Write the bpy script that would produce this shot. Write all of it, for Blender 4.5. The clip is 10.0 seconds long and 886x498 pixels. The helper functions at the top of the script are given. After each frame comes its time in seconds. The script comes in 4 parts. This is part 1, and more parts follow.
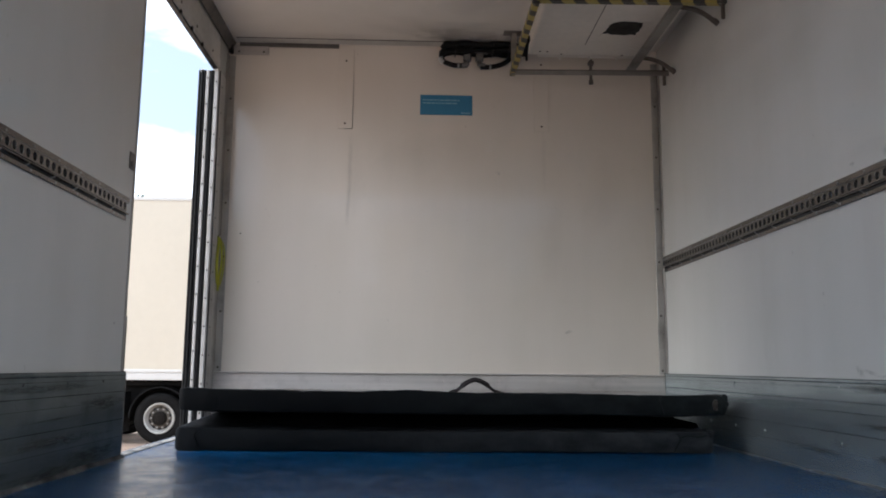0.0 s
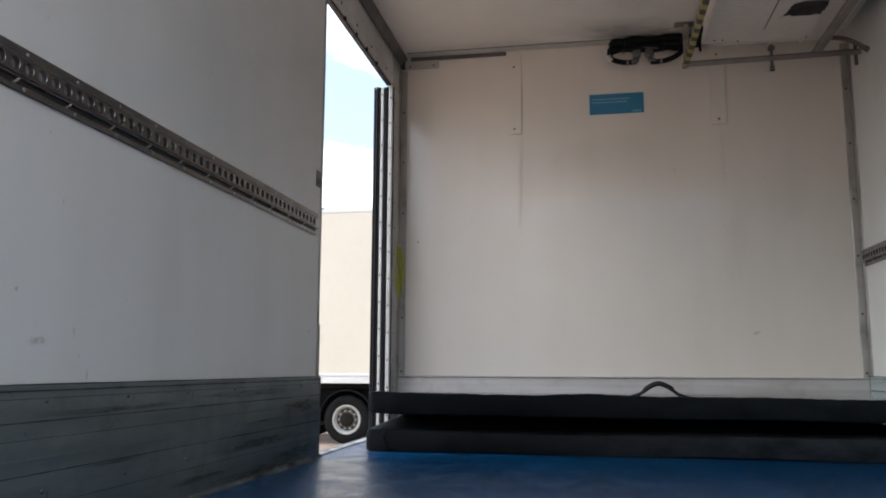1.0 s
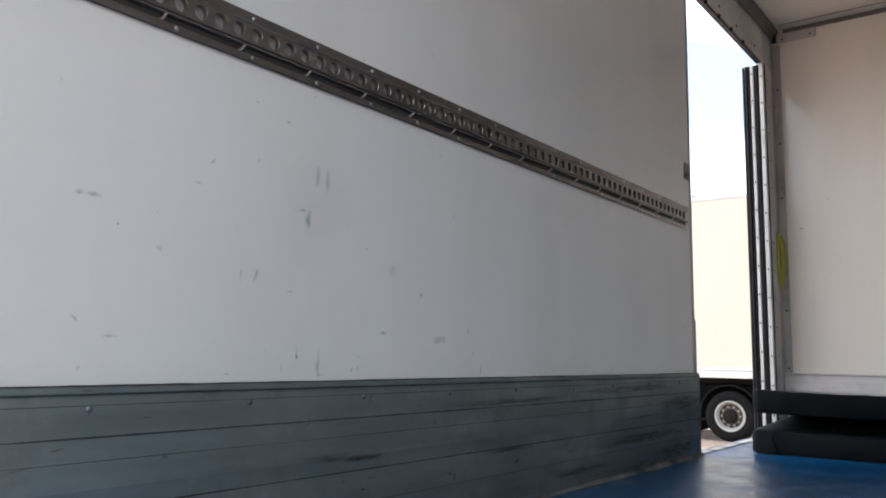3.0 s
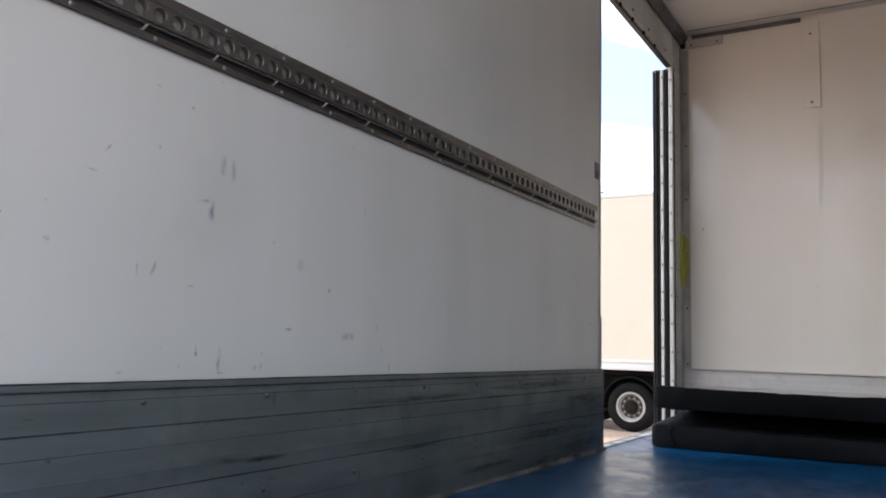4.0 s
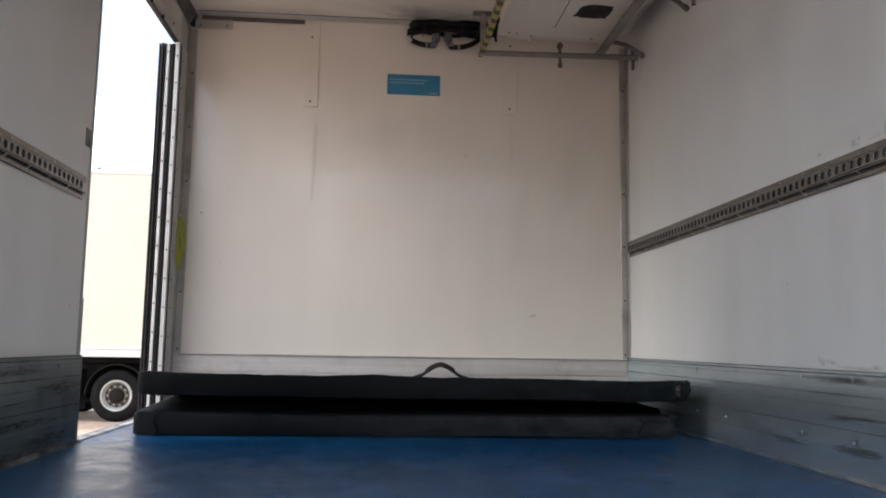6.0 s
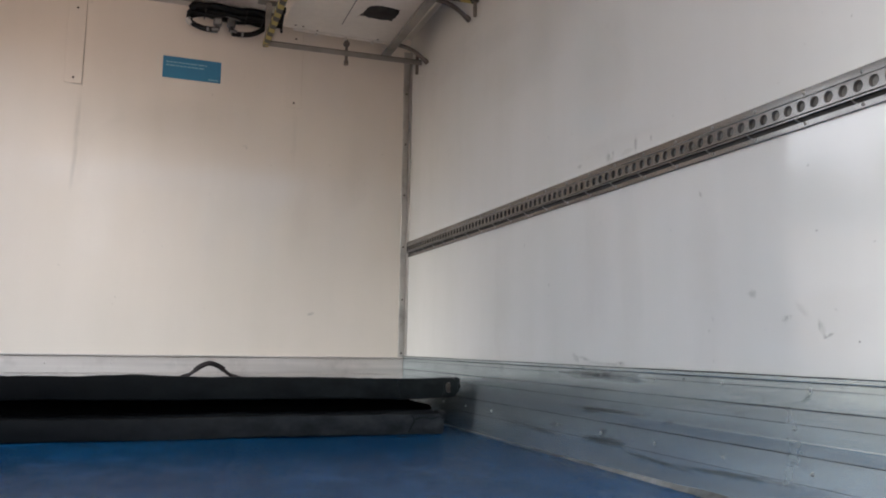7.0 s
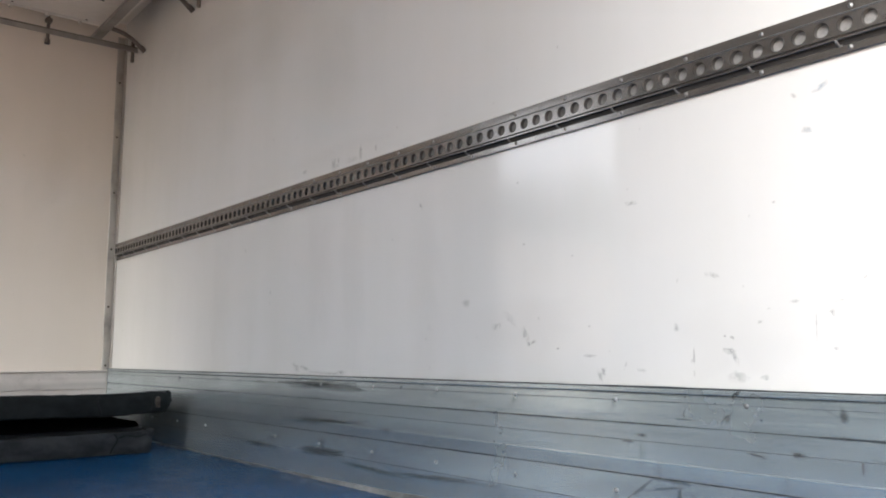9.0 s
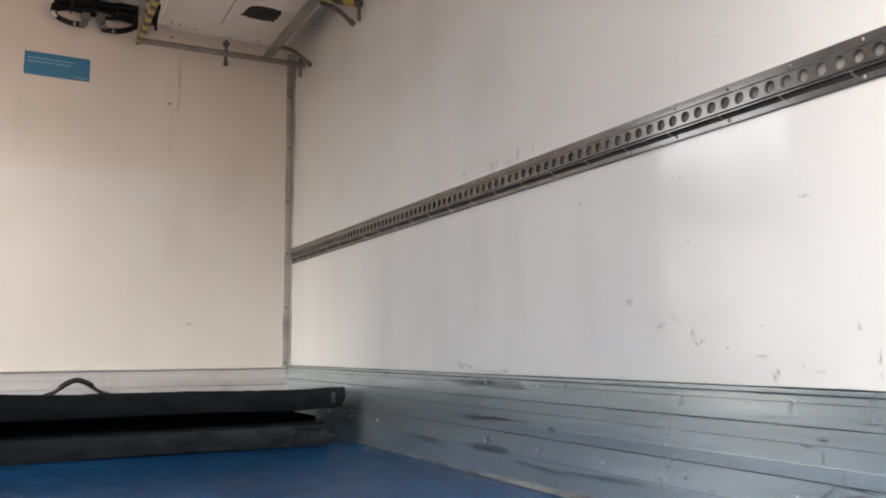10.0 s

Task to complete
Print the complete listing exactly as it stands, without its pictures.

Response to the task
Write the bpy script that would produce this shot. Write all of it, for Blender 4.5. The clip is 10.0 seconds long and 886x498 pixels. The helper functions at the top of the script are given. After each frame comes its time in seconds. The script comes in 4 parts. This is part 1, and more parts follow.
0.0 s
1.0 s
3.0 s
4.0 s
6.0 s
7.0 s
9.0 s
10.0 s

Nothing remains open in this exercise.